Private Morocco with Dr. Keelan Overton
The enduring fascination of Morocco lies in its history as a crossroads of civilization that was influenced by the Romans, then the Arabs, more recently by French and Spanish colonialists, and enriched by links with tribal Africa. From the pine forests and olive groves of the Mediterranean coast to the south, where the cultural traditions of Berber tribesman flourish, one is drawn into a magic world of Moorish monuments, Islamic art and architecture, teeming bazaars, exquisitely tiled courtyards and hauntingly beautiful palaces and gardens. This tour is exclusive to SBMA and custom designed for its Members, and offers behind-the-scenes access to many private homes and collections. The itinerary includes the four great Imperial cities of Morocco- Fez, Meknes, Rabat, and the rose-colored oasis of Marrakech- as well as Casablanca and Tangier. Keelan Overton, an Islamic art and architectural historian, will accompany the tour as the study leader, along with Moroccan guide Nabil Ezzaouaoui, who is known for his ability to expertly and openly share the cultural richness and diversity of Morocco.

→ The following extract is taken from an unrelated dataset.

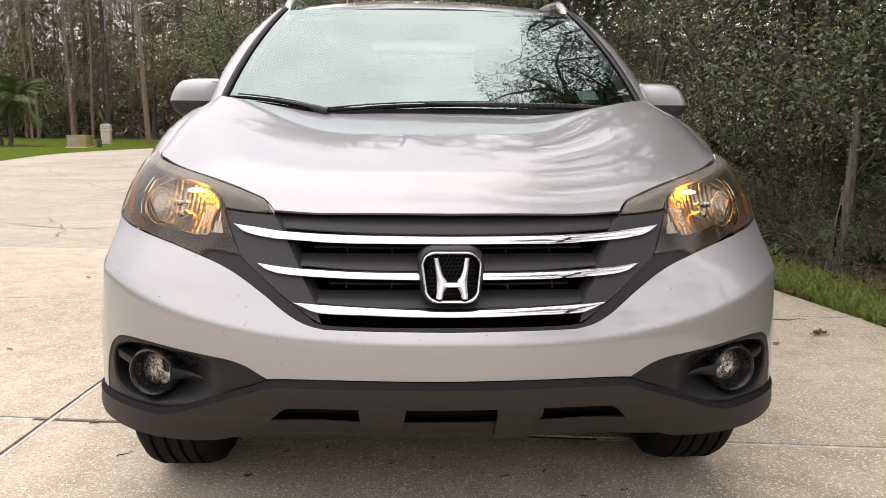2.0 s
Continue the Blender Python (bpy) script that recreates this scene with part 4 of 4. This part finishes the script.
def broadleaf(name, label, height, radius, base, trunk_r, n, leaf, mat, category="tree", lean=(0, 0), stems=1, clump=0.20, share=1.0):
    """A trunk with limbs, twigs at their ends and clumps of leaves round the twigs."""
    tree = thing(name, label, category)
    wood, ends = [], []
    for _ in range(stems):
        a = rng.uniform(0, math.tau)
        foot = Vector((0.25 * (stems > 1) * math.cos(a), 0.25 * (stems > 1) * math.sin(a), -0.08))
        trunk = wander(foot, (lean[0] + 0.25 * (stems > 1) * math.cos(a), lean[1] + 0.25 * (stems > 1) * math.sin(a), 1), height * 0.8, 9, 0.09)
        wood.append(limb(trunk, trunk_r, trunk_r * 0.3, 9 if stems == 1 else 5))
        k = 14 if stems == 1 else 7
        for i in range(k):
            f = base + (1 - base) * (i + 0.5) / k
            p = trunk[min(len(trunk) - 1, max(1, int(f * (len(trunk) - 1))))]
            ang = rng.uniform(0, math.tau)
            reach = radius * rng.uniform(0.55, 1.05) * (1.0 - 0.55 * max(0, f - 0.55))
            br = wander(p, (math.cos(ang), math.sin(ang), rng.uniform(-0.05, 0.6)), reach, 6, 0.22)
            wood.append(limb(br, trunk_r * 0.36, trunk_r * 0.07, 5 if stems == 1 else 3))
            for q in br[2:]:
                for _ in range(2 if stems == 1 else 1):
                    tw = wander(q, rng.normal(size=3) + np.array([0, 0, 0.2]), reach * 0.38, 3, 0.3)
                    if stems == 1 or len(ends) % 9 == 0:
                        wood.append(limb(tw, trunk_r * 0.08, trunk_r * 0.025, 3))
                    ends += [tw[-1], tw[-2], tw[1]]
    part("trunk", join(wood), BARK, tree, "rough grey-brown trunk with limbs")
    ends = np.array([tuple(e) for e in ends])
    if share < 1:
        ends = ends[rng.permutation(len(ends))[:int(len(ends) * share)]]
    pick = (rng.uniform(0, 1, n) ** 1.35 * len(ends)).astype(int)
    c = ends[pick] + rng.normal(size=(n, 3)) * np.array([clump, clump, clump * 0.55]) * (radius / 2.2) ** 0.5
    crown = link("crown", leaves_mesh(name + "_crown", c, leaf, leaf * 0.48), mat, tree)
    crown["kind"] = "stuff"
    return tree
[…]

Keelan Overton, Ph.D., is an Islamic art and architecture historian. Dr. Overton was formerly Associate Curator and the Los Angeles County Museum of Art and Curator of Islamic Art at the Doris Duke Foundation for Islamic Art in Honolulu, where she researched Duke's patronage and collecting in Morocco, India, and Iran. She has recently taught courses on Islamic art, Mughal history, and Iranian architecture at local universities (Pomona, UCSB, UCLA, and Occidental). She is currently completing an edited volume entitled Iran and the Deccan: Persianate Art, Culture, and Talent in Circulation, c. 1400 to 1700 and a research project on a Qur'an preserved in the University of St. Andrews. Her recent publications include "Book Culture, Royal Libraries, and Persianate Painting in Bijapur, circa 1580-1630" and "Filming, Photographing and Purveying in 'the New Iran:' The Legacy of Stephan H. Nyman, ca. 1937-42."